[Aim]: Copy each line that has the string "Blender" somewhere in it.

[Dataset excerpts]:
· · · ·

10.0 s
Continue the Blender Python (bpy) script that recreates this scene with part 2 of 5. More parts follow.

· · · ·

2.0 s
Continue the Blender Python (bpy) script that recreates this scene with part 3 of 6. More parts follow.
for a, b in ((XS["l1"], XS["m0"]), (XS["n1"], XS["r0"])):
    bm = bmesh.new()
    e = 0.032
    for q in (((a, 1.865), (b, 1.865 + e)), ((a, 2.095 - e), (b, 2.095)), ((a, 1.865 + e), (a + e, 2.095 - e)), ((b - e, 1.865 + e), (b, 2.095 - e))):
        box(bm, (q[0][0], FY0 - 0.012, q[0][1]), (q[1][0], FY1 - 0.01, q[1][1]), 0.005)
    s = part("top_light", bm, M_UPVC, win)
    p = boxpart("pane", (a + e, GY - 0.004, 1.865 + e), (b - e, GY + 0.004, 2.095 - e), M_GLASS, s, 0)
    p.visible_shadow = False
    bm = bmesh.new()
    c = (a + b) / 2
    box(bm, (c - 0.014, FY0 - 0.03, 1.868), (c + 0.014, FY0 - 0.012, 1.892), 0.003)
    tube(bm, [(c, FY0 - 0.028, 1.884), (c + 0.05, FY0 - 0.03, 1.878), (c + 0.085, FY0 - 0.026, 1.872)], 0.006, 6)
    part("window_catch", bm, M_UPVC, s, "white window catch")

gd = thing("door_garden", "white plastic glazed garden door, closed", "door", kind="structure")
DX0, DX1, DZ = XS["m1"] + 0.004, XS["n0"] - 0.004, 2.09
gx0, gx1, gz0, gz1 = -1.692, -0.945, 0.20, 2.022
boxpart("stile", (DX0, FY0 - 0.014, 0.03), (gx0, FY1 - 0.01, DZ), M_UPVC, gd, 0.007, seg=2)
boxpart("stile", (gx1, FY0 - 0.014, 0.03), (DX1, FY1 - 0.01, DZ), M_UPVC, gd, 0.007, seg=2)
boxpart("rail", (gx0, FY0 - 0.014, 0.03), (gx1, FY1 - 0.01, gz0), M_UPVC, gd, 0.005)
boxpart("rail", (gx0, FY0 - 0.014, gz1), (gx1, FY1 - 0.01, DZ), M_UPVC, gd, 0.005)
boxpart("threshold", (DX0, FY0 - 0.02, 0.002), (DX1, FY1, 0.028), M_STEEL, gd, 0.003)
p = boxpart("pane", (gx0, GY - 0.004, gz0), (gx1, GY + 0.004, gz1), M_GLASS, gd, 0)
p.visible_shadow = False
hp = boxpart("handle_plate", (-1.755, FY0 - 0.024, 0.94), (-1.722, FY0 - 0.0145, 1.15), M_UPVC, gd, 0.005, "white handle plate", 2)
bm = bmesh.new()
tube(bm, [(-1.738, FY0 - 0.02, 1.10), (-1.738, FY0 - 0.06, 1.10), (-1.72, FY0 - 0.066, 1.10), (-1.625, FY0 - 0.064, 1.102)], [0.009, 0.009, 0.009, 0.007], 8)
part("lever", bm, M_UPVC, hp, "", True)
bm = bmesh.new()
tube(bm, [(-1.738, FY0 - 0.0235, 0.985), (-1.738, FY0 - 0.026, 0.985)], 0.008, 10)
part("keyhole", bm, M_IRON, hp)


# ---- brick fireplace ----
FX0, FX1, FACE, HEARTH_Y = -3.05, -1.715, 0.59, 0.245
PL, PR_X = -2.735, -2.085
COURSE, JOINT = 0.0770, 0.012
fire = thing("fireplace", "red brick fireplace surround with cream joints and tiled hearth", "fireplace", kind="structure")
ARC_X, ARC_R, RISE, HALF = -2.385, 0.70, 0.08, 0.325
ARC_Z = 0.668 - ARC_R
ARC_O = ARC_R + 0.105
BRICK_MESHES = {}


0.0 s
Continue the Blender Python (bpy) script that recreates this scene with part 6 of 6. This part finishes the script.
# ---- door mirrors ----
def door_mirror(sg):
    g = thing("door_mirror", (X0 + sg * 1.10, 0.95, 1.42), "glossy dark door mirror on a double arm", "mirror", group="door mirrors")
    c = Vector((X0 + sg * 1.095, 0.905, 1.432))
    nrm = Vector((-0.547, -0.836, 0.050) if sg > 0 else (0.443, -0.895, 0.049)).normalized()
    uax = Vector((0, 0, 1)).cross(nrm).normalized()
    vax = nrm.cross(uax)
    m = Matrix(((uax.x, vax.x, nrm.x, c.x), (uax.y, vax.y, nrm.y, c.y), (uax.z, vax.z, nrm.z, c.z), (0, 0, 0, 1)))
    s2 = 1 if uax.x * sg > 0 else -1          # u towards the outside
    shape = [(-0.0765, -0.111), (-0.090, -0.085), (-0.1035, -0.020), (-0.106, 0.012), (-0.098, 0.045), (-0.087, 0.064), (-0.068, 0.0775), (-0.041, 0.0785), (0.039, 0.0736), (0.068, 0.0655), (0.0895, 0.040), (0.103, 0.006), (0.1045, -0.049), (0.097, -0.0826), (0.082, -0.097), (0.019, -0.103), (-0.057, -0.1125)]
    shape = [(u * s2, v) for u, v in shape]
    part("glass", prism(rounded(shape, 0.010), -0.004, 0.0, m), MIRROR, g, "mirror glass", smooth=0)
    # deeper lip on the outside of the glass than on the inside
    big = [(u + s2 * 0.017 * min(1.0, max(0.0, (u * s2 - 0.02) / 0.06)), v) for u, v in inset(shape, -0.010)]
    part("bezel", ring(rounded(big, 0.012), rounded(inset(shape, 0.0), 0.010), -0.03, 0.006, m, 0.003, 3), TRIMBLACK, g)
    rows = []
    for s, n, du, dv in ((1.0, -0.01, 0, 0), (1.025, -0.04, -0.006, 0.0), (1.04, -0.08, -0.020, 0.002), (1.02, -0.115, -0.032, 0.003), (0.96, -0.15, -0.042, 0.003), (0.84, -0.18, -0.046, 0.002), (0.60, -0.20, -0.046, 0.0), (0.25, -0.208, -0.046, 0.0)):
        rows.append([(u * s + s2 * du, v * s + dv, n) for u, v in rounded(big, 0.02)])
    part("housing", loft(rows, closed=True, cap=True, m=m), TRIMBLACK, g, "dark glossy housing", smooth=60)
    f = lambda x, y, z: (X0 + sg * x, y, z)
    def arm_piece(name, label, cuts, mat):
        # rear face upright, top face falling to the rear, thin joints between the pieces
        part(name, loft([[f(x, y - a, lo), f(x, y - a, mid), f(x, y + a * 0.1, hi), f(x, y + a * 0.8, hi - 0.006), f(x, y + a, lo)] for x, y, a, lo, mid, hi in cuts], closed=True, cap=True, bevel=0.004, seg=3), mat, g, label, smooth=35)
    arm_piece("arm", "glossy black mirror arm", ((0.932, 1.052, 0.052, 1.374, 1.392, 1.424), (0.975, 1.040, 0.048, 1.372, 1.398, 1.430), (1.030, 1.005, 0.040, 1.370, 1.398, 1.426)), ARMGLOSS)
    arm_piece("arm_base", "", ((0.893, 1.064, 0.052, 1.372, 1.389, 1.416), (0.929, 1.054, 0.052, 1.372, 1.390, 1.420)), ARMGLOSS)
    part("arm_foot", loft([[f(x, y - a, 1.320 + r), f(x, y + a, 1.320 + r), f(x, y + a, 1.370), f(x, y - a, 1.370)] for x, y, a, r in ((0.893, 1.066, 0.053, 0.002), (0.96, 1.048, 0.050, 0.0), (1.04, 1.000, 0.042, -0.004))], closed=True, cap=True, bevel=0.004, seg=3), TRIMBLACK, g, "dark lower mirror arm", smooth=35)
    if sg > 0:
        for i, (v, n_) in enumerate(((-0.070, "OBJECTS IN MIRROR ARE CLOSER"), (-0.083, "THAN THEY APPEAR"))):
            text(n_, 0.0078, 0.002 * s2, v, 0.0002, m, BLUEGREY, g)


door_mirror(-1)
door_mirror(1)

· · · ·

[Full output]:
Continue the Blender Python (bpy) script that recreates this scene with part 2 of 5. More parts follow.
Continue the Blender Python (bpy) script that recreates this scene with part 3 of 6. More parts follow.
Continue the Blender Python (bpy) script that recreates this scene with part 6 of 6. This part finishes the script.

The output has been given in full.